Le 9 juin et dernier, c’est un geste de désespoir particulièrement violent qui marque le point de rupture pour la Cimade. Si les tentatives de suicides et auto-mutilations sont quotidiennes, ce qui se passe ce jour-là dépasse tout ce que détenu·es et associatifs ont vécu. Des détenu·es en colère montent sur les toits du centre en criant “Où est la justice ?“. L’un des hommes accède à une grille d’environ 5 mètres de haut et s’enroule un fil barbelé autour du cou. “Alors qu’il menace de sauter, le chef du centre de rétention est venu nous demander de faire la médiation et de faire descendre ce monsieur. Ce qui n’est pas du tout dans nos prérogatives,” explique Claire. Pour Marco, “la situation était extrêmement grave. Il ne faut pas oublier qu’en centre de rétention, les gens n’ont commis aucun crime, excepté celui de n’avoir pas les bons papiers.”
La Cimade quitte le centre de rétention du Mesnil-Amelot, les migrant·es livré·es à eux-mêmes
“Mme Pinks” ne peut plus obtenir d’aide pour faire son dossier de recours à l’Office français de protection des réfugiés et apatrides (OFPRA) qui s’occupe des demandes de séjour en France. “Ils [les agents de l’administration] ont dit que c’était le travail de la Cimade.” Selon les salarié・e・s de l’association, l’administration est pourtant tenue d’assurer une aide administrative aux personnes du centre.
Omar Soufi, l’un des rebelles montés sur le toit, déplore le manque de soutien administratif pour constituer leurs dossiers et faire valoir leurs droits.
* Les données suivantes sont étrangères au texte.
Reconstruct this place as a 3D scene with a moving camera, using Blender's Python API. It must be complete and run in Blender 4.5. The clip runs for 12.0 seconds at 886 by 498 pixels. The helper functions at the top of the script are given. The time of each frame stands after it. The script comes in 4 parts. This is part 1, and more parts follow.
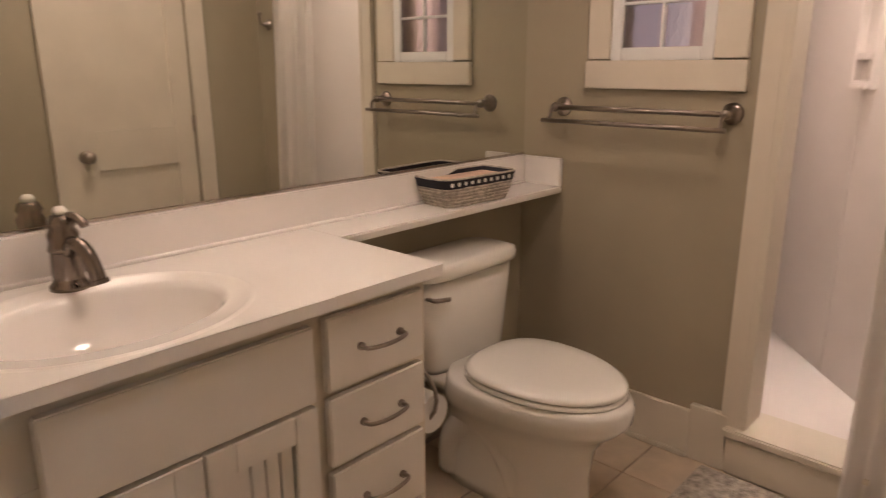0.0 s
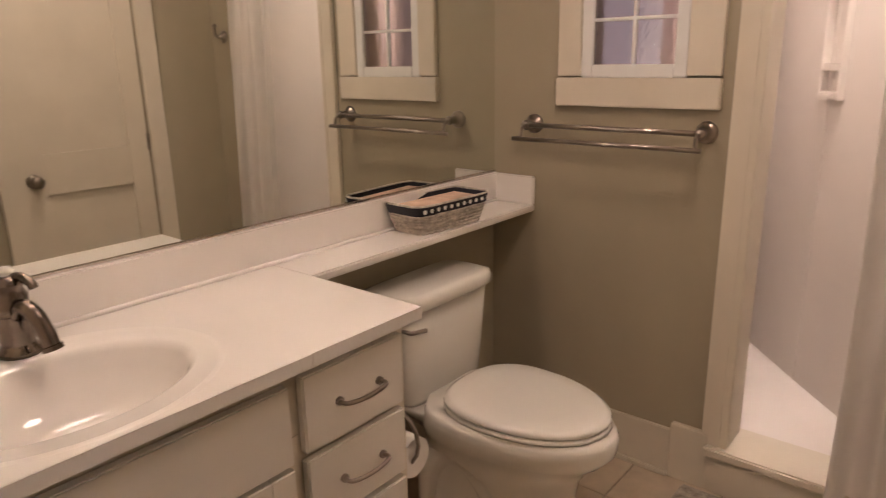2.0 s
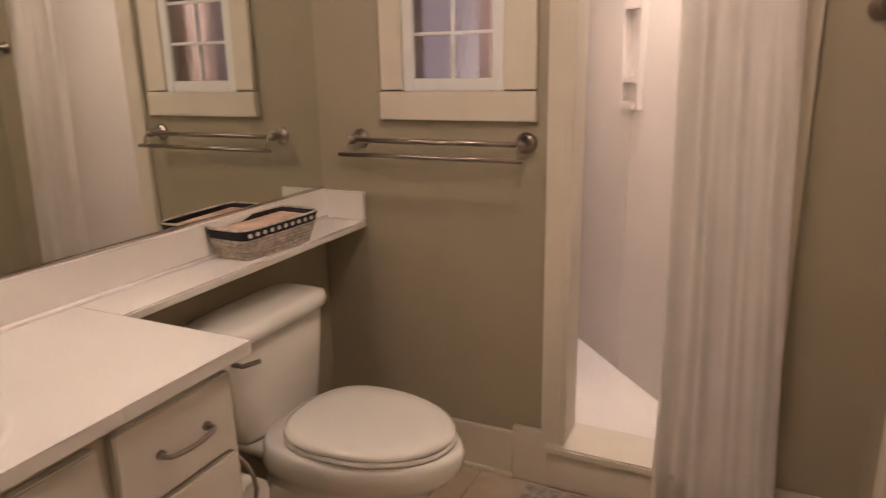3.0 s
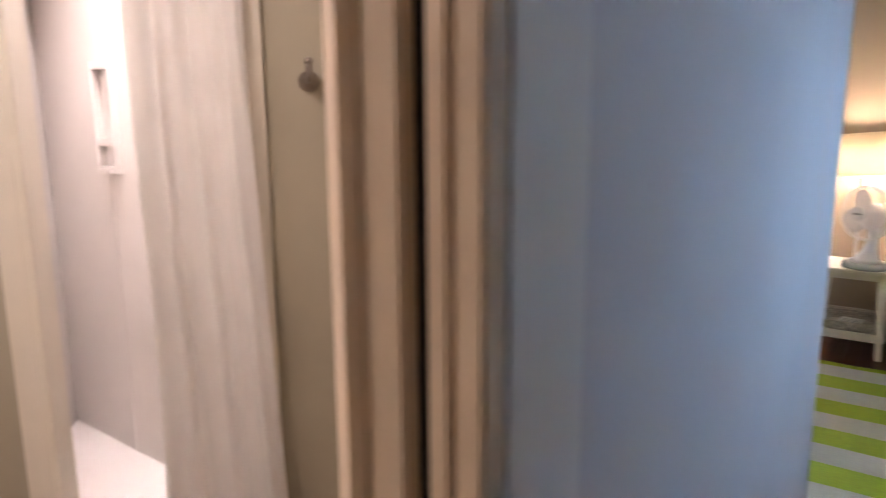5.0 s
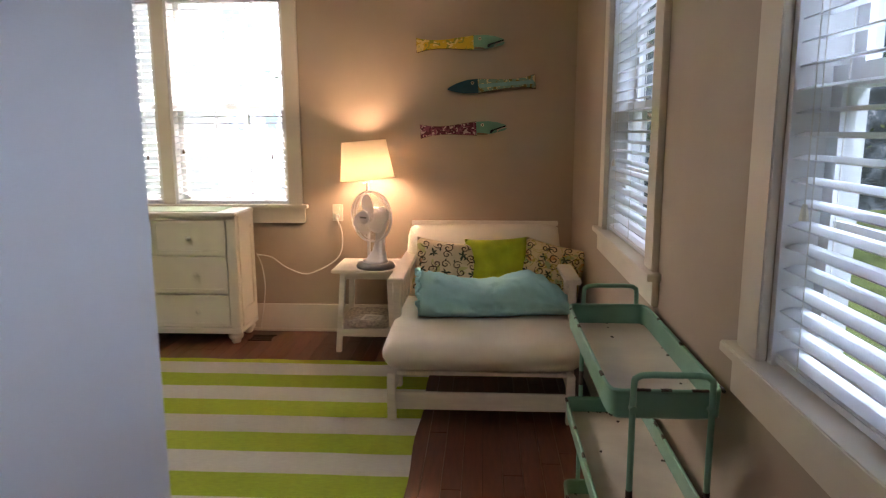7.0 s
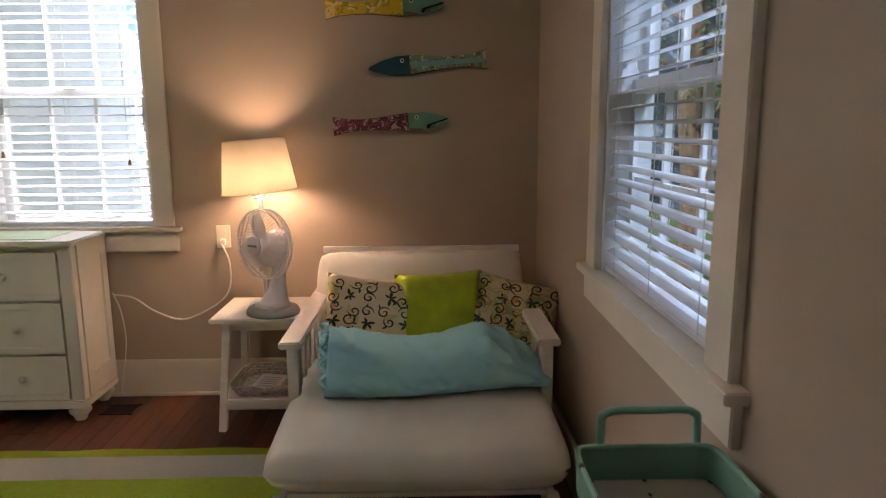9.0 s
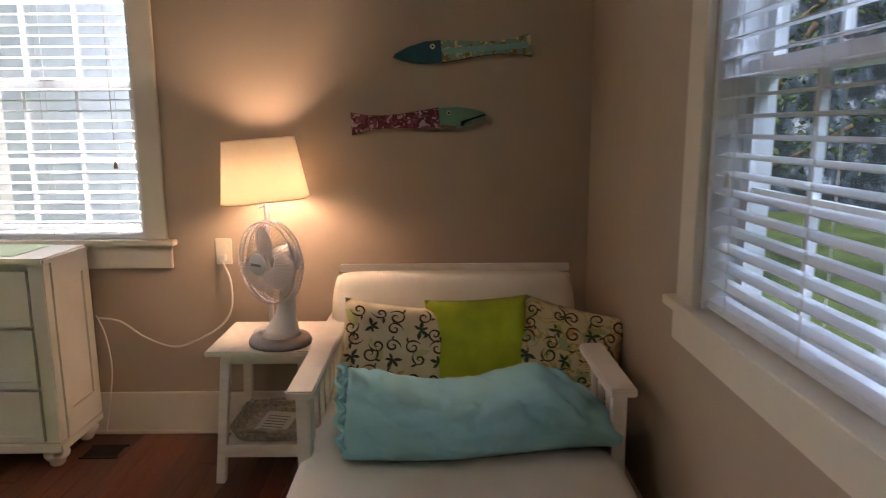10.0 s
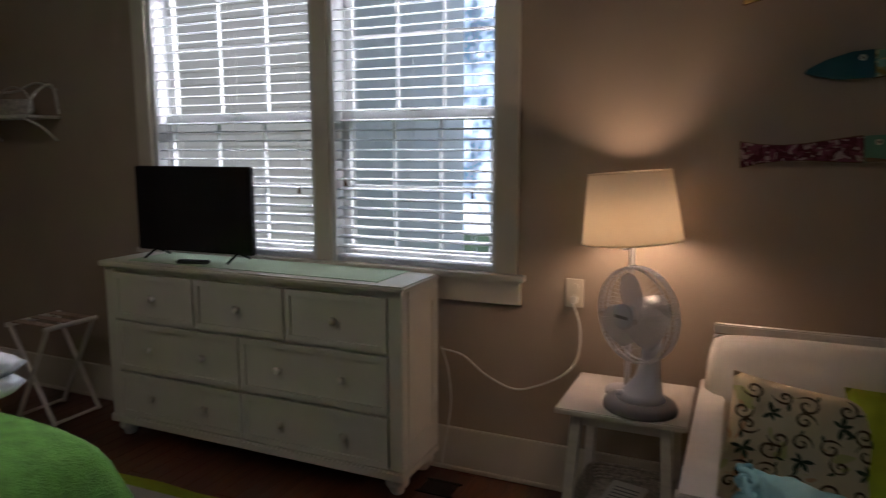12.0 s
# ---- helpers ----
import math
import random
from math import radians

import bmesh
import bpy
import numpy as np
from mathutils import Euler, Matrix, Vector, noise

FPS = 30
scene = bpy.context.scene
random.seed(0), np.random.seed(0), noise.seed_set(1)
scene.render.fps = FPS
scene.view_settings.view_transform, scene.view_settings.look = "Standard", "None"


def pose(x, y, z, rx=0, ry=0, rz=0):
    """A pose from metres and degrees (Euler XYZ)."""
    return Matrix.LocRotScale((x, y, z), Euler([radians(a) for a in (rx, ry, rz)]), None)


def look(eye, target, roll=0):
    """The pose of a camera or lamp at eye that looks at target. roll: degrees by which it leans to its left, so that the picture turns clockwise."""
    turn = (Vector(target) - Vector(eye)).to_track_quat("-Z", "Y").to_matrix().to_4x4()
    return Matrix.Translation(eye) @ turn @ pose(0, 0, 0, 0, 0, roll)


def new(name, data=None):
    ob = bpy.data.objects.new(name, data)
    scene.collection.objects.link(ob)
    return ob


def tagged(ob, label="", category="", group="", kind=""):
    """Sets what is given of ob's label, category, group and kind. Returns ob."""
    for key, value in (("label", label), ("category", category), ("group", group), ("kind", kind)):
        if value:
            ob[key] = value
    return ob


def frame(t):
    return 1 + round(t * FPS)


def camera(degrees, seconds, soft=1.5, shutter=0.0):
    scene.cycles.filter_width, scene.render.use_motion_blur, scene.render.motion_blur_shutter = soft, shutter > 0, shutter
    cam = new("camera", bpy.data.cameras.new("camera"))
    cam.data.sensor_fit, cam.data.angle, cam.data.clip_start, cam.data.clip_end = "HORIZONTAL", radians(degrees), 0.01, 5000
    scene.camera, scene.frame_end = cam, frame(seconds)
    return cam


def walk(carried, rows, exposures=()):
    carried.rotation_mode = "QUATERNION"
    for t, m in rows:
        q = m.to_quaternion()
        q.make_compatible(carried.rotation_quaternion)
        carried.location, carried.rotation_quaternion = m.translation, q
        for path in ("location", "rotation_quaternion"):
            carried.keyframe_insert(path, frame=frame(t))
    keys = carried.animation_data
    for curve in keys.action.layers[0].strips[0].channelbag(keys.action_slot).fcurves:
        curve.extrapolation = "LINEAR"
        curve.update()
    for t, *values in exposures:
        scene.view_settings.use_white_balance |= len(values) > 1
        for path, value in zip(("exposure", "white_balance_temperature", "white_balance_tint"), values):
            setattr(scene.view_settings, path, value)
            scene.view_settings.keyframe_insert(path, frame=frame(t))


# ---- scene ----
cam = camera(66.0, 12.0, soft=1.1, shutter=0.4)
PATH = [
    (0, (1.975, 1.257, 1.299), (0.044, 1.248, 0.777), -0.2),
    (0.5, (2.012, 1.258, 1.339), (0.096, 1.068, 0.799), -1.0),
    (1, (1.983, 1.252, 1.358), (0.066, 1.058, 0.817), -1.0),
    (1.5, (1.937, 1.244, 1.371), (0.015, 1.129, 0.829), -1.0),
    (2, (1.882, 1.227, 1.380), (-0.042, 1.326, 0.840), -1.1),
    (2.5, (1.848, 1.243, 1.390), (-0.056, 1.540, 0.855), -1.1),
    (2.7, (1.831, 1.247, 1.388), (-0.055, 1.647, 0.858), -1.1),
    (4.3, (1.848, 1.304, 1.394), (0.343, 2.551, 0.971), -1.0),
    (4.6, (1.854, 1.373, 1.388), (0.471, 2.764, 0.997), -0.8),
    (5, (1.915, 1.398, 1.390), (0.779, 3.002, 1.022), -0.4),
    (5.5, (2.044, 1.407, 1.393), (1.199, 3.184, 1.031), 0.0),
    (6, (2.158, 1.567, 1.410), (1.695, 3.480, 1.043), 0.0),
    (6.5, (2.275, 1.635, 1.394), (2.062, 3.593, 1.047), -0.3),
    (7, (2.35, 1.875, 1.377), (2.23, 3.841, 1.031), -0.2),
    (7.5, (2.33, 2.13, 1.381), (2.299, 4.099, 1.035), -0.4),
    (7.7, (2.344, 2.232, 1.375), (2.346, 4.202, 1.028), -0.4),
    (9.5, (2.382, 3.288, 1.351), (2.428, 5.257, 0.999), -0.32),
    (10, (2.288, 3.5, 1.345), (2.301, 5.468, 0.994), -0.31),
    (10.5, (2.184, 3.634, 1.358), (2.143, 5.604, 1.011), -0.41),
    (11, (2.107, 3.743, 1.361), (1.876, 5.703, 1.037), -0.4),
    (11.5, (2.032, 3.774, 1.357), (1.522, 5.687, 1.074), -0.22),
    (12, (1.951, 3.794, 1.378), (1.151, 5.604, 1.091), -0.01),
]
EXPO = [(0, 0.0, 6500, 10), (2.7, 0.0, 6500, 10), (4.4, -0.3, 6550, 10), (4.7, 0.1, 6450, 10), (5.1, 0.85, 5450, 10), (5.6, 0.95, 5650, 11), (6.2, 0.6, 6600, 18), (7.2, 0.25, 6900, 20), (7.7, -0.05, 6700, 20), (9.5, -0.15, 6450, 20), (10.5, -0.4, 6450, 20), (11.2, -1.6, 5900, 16), (12, -1.65, 5850, 16)]
walk(cam, [(t, look(e, a, r)) for t, e, a, r in PATH], EXPO)

# ---- light ----
world = bpy.data.worlds.new("sky")
scene.world = world
world.use_nodes = True
wn = world.node_tree.nodes
sky = wn.new("ShaderNodeTexSky")
sky.sky_type, sky.sun_disc = "NISHITA", False
sky.sun_elevation, sky.sun_rotation = radians(43), radians(218)
wn["Background"].inputs["Strength"].default_value = 0.07
world.node_tree.links.new(sky.outputs[0], wn["Background"].inputs["Color"])


def lamp(name, kind, m, power, color, size=0.5, size_y=None):
    d = bpy.data.lights.new(name, kind)
    d.energy, d.color = power, color
    if kind == "AREA":
        d.shape, d.size, d.size_y = "RECTANGLE", size, size_y or size
    elif kind == "SUN":
        d.angle = radians(0.6)
    else:
        d.shadow_soft_size = size
    ob = new(name, d)
    ob.matrix_world = m
    return ob


WARM = (1.0, 0.755, 0.62)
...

A la place, l’administration du centre de rétention joue sur un sentiment de culpabilité. “Les policiers nous ont dit, ‘c’est à cause de vous que la Cimade est partie‘”. Pour l’association, un retour au sein de l’institution, effectif depuis ce matin, est soumis à conditions. Ils et elles exigent le respect des droits des détenu・es et l’amélioration des conditions de rétention.
Des conditions de détention qui s’aggravent
Yaël Braun-Pivet, Naïma Moutchou (LRM) et Stéphane Peu (GDR), tous trois député・es, ont visité le centre de rétention administrative du Mesnil-Amelot en février 2018. Il et elles constataient déjà de graves manquements à la loi. Pas de serrure dans les toilettes par exemple, ou des détentions aberrantes, comme cette femme de 20 ans enfermée avec son bébé de 13 mois.
La loi Asile et Immigration en vue, la présidente de la commission des lois Yaël Braun-Pivet avait déclaré à cette occasion, “si on veut augmenter la durée de rétention, il va falloir adapter sérieusement les locaux”. Au vu des témoignages des personnes détenues et de la Cimade, le centre de rétention du Mesnil-Amelot n’est pourtant toujours pas mis en conformité avec la loi. Contactée, l’administration du centre n’a pas donné suite à nos demandes.